--- start Data segment ---

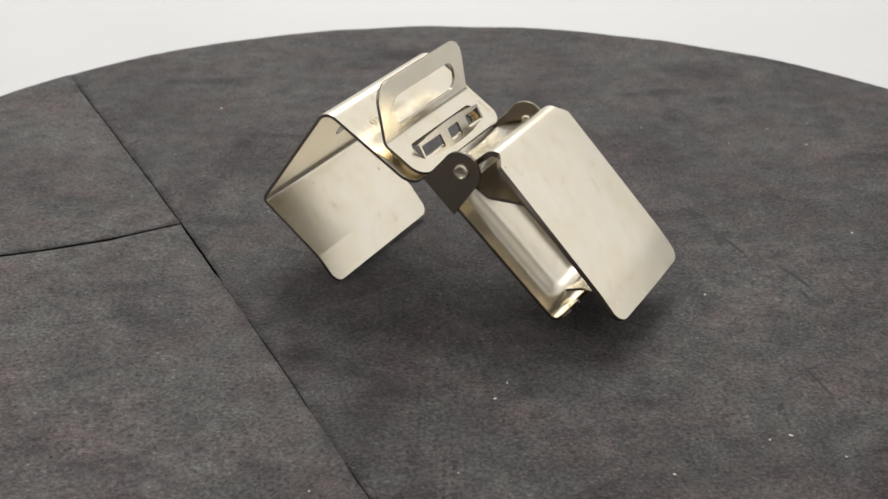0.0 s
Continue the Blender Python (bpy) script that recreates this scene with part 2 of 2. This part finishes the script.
def turntable():
    thing = tagged(new("turntable"), "round turntable covered with black textured paper in three pieces", "turntable")
    bm = bmesh.new()
    lathe(bm, [(0.116, -0.0445), (0.1195, -0.0425), (0.1214, -0.012), (0.1226, -0.003), (0.1218, -0.0007), (0.1160, -0.0007), (0.1160, -0.0060)], n=160)
    part("disc", bm, PLASTIC, thing, "black plastic turntable body", 30)
    side = -SEAM_N                                  # away from the big piece

    def crossing(origin, way):
        b = origin.dot(way)
        return -b + math.sqrt(b * b - origin.length_squared + RIM * RIM)

    def run_out(run, step):
        while on_seam(run).length < rim_radius(on_seam(run).normalized()):
            run += step
        return run
    run_a, run_b = run_out(0.09, 0.0002), run_out(-0.09, -0.0002)
    pa, pb = on_seam(run_a), on_seam(run_b)
    ang = lambda p: math.degrees(math.atan2(p.y, p.x))
    pa, pb = pa.normalized() * rim_radius(pa.normalized()), pb.normalized() * rim_radius(pb.normalized())
    aa, ab = ang(pa), ang(pb)
    k = next(i for i, p in enumerate(CROSS) if p.length > RIM)
    q0, q1 = CROSS[k - 1], CROSS[k]
    w = (q1 - q0).normalized()
    pc = q0 + w * crossing(q0, w)
    pc = pc.normalized() * rim_radius(pc.normalized())
    ac = ang(pc) % 360
    gap = 0.0001

    def seam(points, seed, off, wide=1.0):
        # the cut closes up near the rim
        return [p + off * (gap * wide + wobble(p, seed, 0.0001)) * (-0.6 if p.length > RIM - 0.006 else 1.0) for p in points]

    def gape(p):
        far = (p - JOINT).length                    # open near the joint, shut beyond it, open again further out
        return 2.2 if far < 0.020 else 1.1 if 0.037 < far < 0.062 or 0.079 < far < 0.094 else 0.35
    line_aj = [on_seam(run_a + (0.0356 - run_a) * i / 28) for i in range(28)]
    line_jb = [on_seam(0.0356 + (run_b - 0.0356) * i / 48) for i in range(49)]
    cross = []
    for a, b in zip(CROSS[:k - 1], CROSS[1:k]):
        cross += subdivided(a, b, 0.003)
    cross += subdivided(q0, pc, 0.003)
    up = Vector((0.35, 0.94))
    # big sheet: rim from pb anticlockwise to pa, then back along the seam
    big = rim_points(ab, aa if aa > ab else aa + 360)[1:-1] + seam(line_aj, 3.0, -side, 1.7) + [q for p in line_jb for q in seam([p], 3.0, -side, gape(p))]
    # upper piece: rim from pa to pc, then along the cross seam to the joint, and up the long seam
    upper = rim_points(aa, ac)[1:-1] + seam([pc] + list(reversed(cross[1:])), 5.0, up * 4) + [JOINT + side * gap + up * gap] + list(reversed(seam(line_aj, 7.0, side, 1.7)))
    lower = rim_points(ac, ab % 360)[1:-1] + [q for p in reversed(line_jb[1:]) for q in seam([p], 7.0, side, gape(p))] + [JOINT + side * gap - up * gap] + seam(cross[1:] + [pc], 6.0, -up * 2.5)
    for loop, lift, stock in ((big, 0.0, PAPER), (upper, 0.0002, PAPER_UPPER), (lower, 0.00005, PAPER_LOWER)):
        bm = bmesh.new()
        flat_fill(bm, [[(p.x * 1000, p.y * 1000) for p in loop]])
        grid = [i * 5.0 for i in range(-25, 26)]
        cut(bm, grid, grid)
        for v in bm.verts:
            x, y = v.co.x / 1000, v.co.y / 1000
            v.co = Vector((x, y, ground_height(x, y) + lift))
        ob = part("paper_sheet", bm, stock, thing, "black sueded paper with scuffs and pale fibres")
        so = ob.modifiers.new("solid", "SOLIDIFY")
        so.thickness, so.offset = 0.00016, -1
    rnd = random.Random(4)
    spots = [(28.4, -55.5), (42.1, -48.2), (-13.2, -69.9), (40.4, -9.1), (5.2, 60.8), (20.4, 43.4), (-48.7, -78.5), (32.3, -95.0)]
    spots += [(rnd.uniform(-85, 85), rnd.uniform(-85, 85)) for _ in range(20)]
    bm = bmesh.new()
    for x, y in spots:
        x, y, size = x / 1000, y / 1000, rnd.uniform(0.0001, 0.00022)
        m = Matrix.LocRotScale((x, y, ground_height(x, y) + 0.00012), Euler((0, 0, rnd.uniform(0, 6))), (size * rnd.uniform(0.8, 2.2), size, size * 0.6))
        bmesh.ops.create_icosphere(bm, subdivisions=1, radius=1.0, matrix=m)
    tagged(part("lint", bm, DUST, thing, "pale lint specks on the paper"), kind="stuff")
    marks = [(22.6, 50.2), (33.2, 17.9), (-18.9, -48.8), (16.3, 31.8), (18.9, 36.4), (-20.1, -90.5), (55.8, -7.1), (71.0, 2.2), (-69.4, -37.4),
             (-62.2, 56.2), (-43.3, 38.3), (45.7, -39.4), (60, 40), (-20, 75), (20, 90), (70, -50)]
    bm = bmesh.new()
    rubs = [(x, y, rnd.uniform(0, 6.3), rnd.uniform(1.5, 4.5), rnd.uniform(0.25, 0.6)) for x, y in marks]
    # the longer nicks and scrapes: start, end and width in millimetres
    for x0, y0, x1, y1, wide in ((19, 48, 25, 52, 0.7), (22, -56, 14, -59, 0.4), (-44, -59, -44, -52, 0.7), (-58, -42, -56, -44, 0.9), (45, 15, 51, 4, 0.4),
                                 (46, 8, 47, 13, 1.0), (45, 19, 42, 23, 0.5), (58, -8, 55, 2, 0.4), (-25, -56, -16, -49, 0.25), (-15, -54, -12, -50, 0.2),
                                 (1, -46, -11, -29, 0.15), (-26, -54, -20, -47, 0.3), (-41, 43, -42, 36, 0.4), (-33, 52, -38, 48, 0.4), (5, 55, 4, 52, 0.7), (-17, -92, -26, -95, 0.5), (51, -30, 53, -38, 0.3)):
        rubs.append((x0, y0, math.atan2(y1 - y0, x1 - x0), math.hypot(x1 - x0, y1 - y0), wide))
    for x, y, a, length, wide in rubs:
        bend, n = rnd.uniform(-40, 40), 7 if length < 5 else 14
        length, wide, px, py, rows = length / 1000, wide / 1000, x / 1000, y / 1000, []
        for i in range(n + 1):
            k = wide * math.sin(math.pi * (i + 0.15) / (n + 0.3)) * rnd.uniform(0.6, 1.1)
            rows.append([bm.verts.new((px + q * k * -math.sin(a), py + q * k * math.cos(a), ground_height(px, py) + 0.00004)) for q in (-1, 1)])
            px, py, a = px + length / n * math.cos(a), py + length / n * math.sin(a), a + bend * min(length, 0.004) / n * 2
        for p, q in zip(rows, rows[1:]):
            bm.faces.new((p[0], q[0], q[1], p[1]))
    bmesh.ops.recalc_face_normals(bm, faces=bm.faces)
    tagged(part("scuff", bm, SCUFF, thing, "dark scuff marks and nicks rubbed into the paper"), kind="stuff")
    return thing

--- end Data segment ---

Retype each line of the listing above word for word. Exclude the pictures.

The response —
0.0 s
Continue the Blender Python (bpy) script that recreates this scene with part 2 of 2. This part finishes the script.
def turntable():
    thing = tagged(new("turntable"), "round turntable covered with black textured paper in three pieces", "turntable")
    bm = bmesh.new()
    lathe(bm, [(0.116, -0.0445), (0.1195, -0.0425), (0.1214, -0.012), (0.1226, -0.003), (0.1218, -0.0007), (0.1160, -0.0007), (0.1160, -0.0060)], n=160)
    part("disc", bm, PLASTIC, thing, "black plastic turntable body", 30)
    side = -SEAM_N                                  # away from the big piece

    def crossing(origin, way):
        b = origin.dot(way)
        return -b + math.sqrt(b * b - origin.length_squared + RIM * RIM)

    def run_out(run, step):
        while on_seam(run).length < rim_radius(on_seam(run).normalized()):
            run += step
        return run
    run_a, run_b = run_out(0.09, 0.0002), run_out(-0.09, -0.0002)
    pa, pb = on_seam(run_a), on_seam(run_b)
    ang = lambda p: math.degrees(math.atan2(p.y, p.x))
    pa, pb = pa.normalized() * rim_radius(pa.normalized()), pb.normalized() * rim_radius(pb.normalized())
    aa, ab = ang(pa), ang(pb)
    k = next(i for i, p in enumerate(CROSS) if p.length > RIM)
    q0, q1 = CROSS[k - 1], CROSS[k]
    w = (q1 - q0).normalized()
    pc = q0 + w * crossing(q0, w)
    pc = pc.normalized() * rim_radius(pc.normalized())
    ac = ang(pc) % 360
    gap = 0.0001

    def seam(points, seed, off, wide=1.0):
        # the cut closes up near the rim
        return [p + off * (gap * wide + wobble(p, seed, 0.0001)) * (-0.6 if p.length > RIM - 0.006 else 1.0) for p in points]

    def gape(p):
        far = (p - JOINT).length                    # open near the joint, shut beyond it, open again further out
        return 2.2 if far < 0.020 else 1.1 if 0.037 < far < 0.062 or 0.079 < far < 0.094 else 0.35
    line_aj = [on_seam(run_a + (0.0356 - run_a) * i / 28) for i in range(28)]
    line_jb = [on_seam(0.0356 + (run_b - 0.0356) * i / 48) for i in range(49)]
    cross = []
    for a, b in zip(CROSS[:k - 1], CROSS[1:k]):
        cross += subdivided(a, b, 0.003)
    cross += subdivided(q0, pc, 0.003)
    up = Vector((0.35, 0.94))
    # big sheet: rim from pb anticlockwise to pa, then back along the seam
    big = rim_points(ab, aa if aa > ab else aa + 360)[1:-1] + seam(line_aj, 3.0, -side, 1.7) + [q for p in line_jb for q in seam([p], 3.0, -side, gape(p))]
    # upper piece: rim from pa to pc, then along the cross seam to the joint, and up the long seam
    upper = rim_points(aa, ac)[1:-1] + seam([pc] + list(reversed(cross[1:])), 5.0, up * 4) + [JOINT + side * gap + up * gap] + list(reversed(seam(line_aj, 7.0, side, 1.7)))
    lower = rim_points(ac, ab % 360)[1:-1] + [q for p in reversed(line_jb[1:]) for q in seam([p], 7.0, side, gape(p))] + [JOINT + side * gap - up * gap] + seam(cross[1:] + [pc], 6.0, -up * 2.5)
    for loop, lift, stock in ((big, 0.0, PAPER), (upper, 0.0002, PAPER_UPPER), (lower, 0.00005, PAPER_LOWER)):
        bm = bmesh.new()
        flat_fill(bm, [[(p.x * 1000, p.y * 1000) for p in loop]])
        grid = [i * 5.0 for i in range(-25, 26)]
        cut(bm, grid, grid)
        for v in bm.verts:
            x, y = v.co.x / 1000, v.co.y / 1000
            v.co = Vector((x, y, ground_height(x, y) + lift))
        ob = part("paper_sheet", bm, stock, thing, "black sueded paper with scuffs and pale fibres")
        so = ob.modifiers.new("solid", "SOLIDIFY")
        so.thickness, so.offset = 0.00016, -1
    rnd = random.Random(4)
    spots = [(28.4, -55.5), (42.1, -48.2), (-13.2, -69.9), (40.4, -9.1), (5.2, 60.8), (20.4, 43.4), (-48.7, -78.5), (32.3, -95.0)]
    spots += [(rnd.uniform(-85, 85), rnd.uniform(-85, 85)) for _ in range(20)]
    bm = bmesh.new()
    for x, y in spots:
        x, y, size = x / 1000, y / 1000, rnd.uniform(0.0001, 0.00022)
        m = Matrix.LocRotScale((x, y, ground_height(x, y) + 0.00012), Euler((0, 0, rnd.uniform(0, 6))), (size * rnd.uniform(0.8, 2.2), size, size * 0.6))
        bmesh.ops.create_icosphere(bm, subdivisions=1, radius=1.0, matrix=m)
    tagged(part("lint", bm, DUST, thing, "pale lint specks on the paper"), kind="stuff")
    marks = [(22.6, 50.2), (33.2, 17.9), (-18.9, -48.8), (16.3, 31.8), (18.9, 36.4), (-20.1, -90.5), (55.8, -7.1), (71.0, 2.2), (-69.4, -37.4),
             (-62.2, 56.2), (-43.3, 38.3), (45.7, -39.4), (60, 40), (-20, 75), (20, 90), (70, -50)]
    bm = bmesh.new()
    rubs = [(x, y, rnd.uniform(0, 6.3), rnd.uniform(1.5, 4.5), rnd.uniform(0.25, 0.6)) for x, y in marks]
    # the longer nicks and scrapes: start, end and width in millimetres
    for x0, y0, x1, y1, wide in ((19, 48, 25, 52, 0.7), (22, -56, 14, -59, 0.4), (-44, -59, -44, -52, 0.7), (-58, -42, -56, -44, 0.9), (45, 15, 51, 4, 0.4),
                                 (46, 8, 47, 13, 1.0), (45, 19, 42, 23, 0.5), (58, -8, 55, 2, 0.4), (-25, -56, -16, -49, 0.25), (-15, -54, -12, -50, 0.2),
                                 (1, -46, -11, -29, 0.15), (-26, -54, -20, -47, 0.3), (-41, 43, -42, 36, 0.4), (-33, 52, -38, 48, 0.4), (5, 55, 4, 52, 0.7), (-17, -92, -26, -95, 0.5), (51, -30, 53, -38, 0.3)):
        rubs.append((x0, y0, math.atan2(y1 - y0, x1 - x0), math.hypot(x1 - x0, y1 - y0), wide))
    for x, y, a, length, wide in rubs:
        bend, n = rnd.uniform(-40, 40), 7 if length < 5 else 14
        length, wide, px, py, rows = length / 1000, wide / 1000, x / 1000, y / 1000, []
        for i in range(n + 1):
            k = wide * math.sin(math.pi * (i + 0.15) / (n + 0.3)) * rnd.uniform(0.6, 1.1)
            rows.append([bm.verts.new((px + q * k * -math.sin(a), py + q * k * math.cos(a), ground_height(px, py) + 0.00004)) for q in (-1, 1)])
            px, py, a = px + length / n * math.cos(a), py + length / n * math.sin(a), a + bend * min(length, 0.004) / n * 2
        for p, q in zip(rows, rows[1:]):
            bm.faces.new((p[0], q[0], q[1], p[1]))
    bmesh.ops.recalc_face_normals(bm, faces=bm.faces)
    tagged(part("scuff", bm, SCUFF, thing, "dark scuff marks and nicks rubbed into the paper"), kind="stuff")
    return thing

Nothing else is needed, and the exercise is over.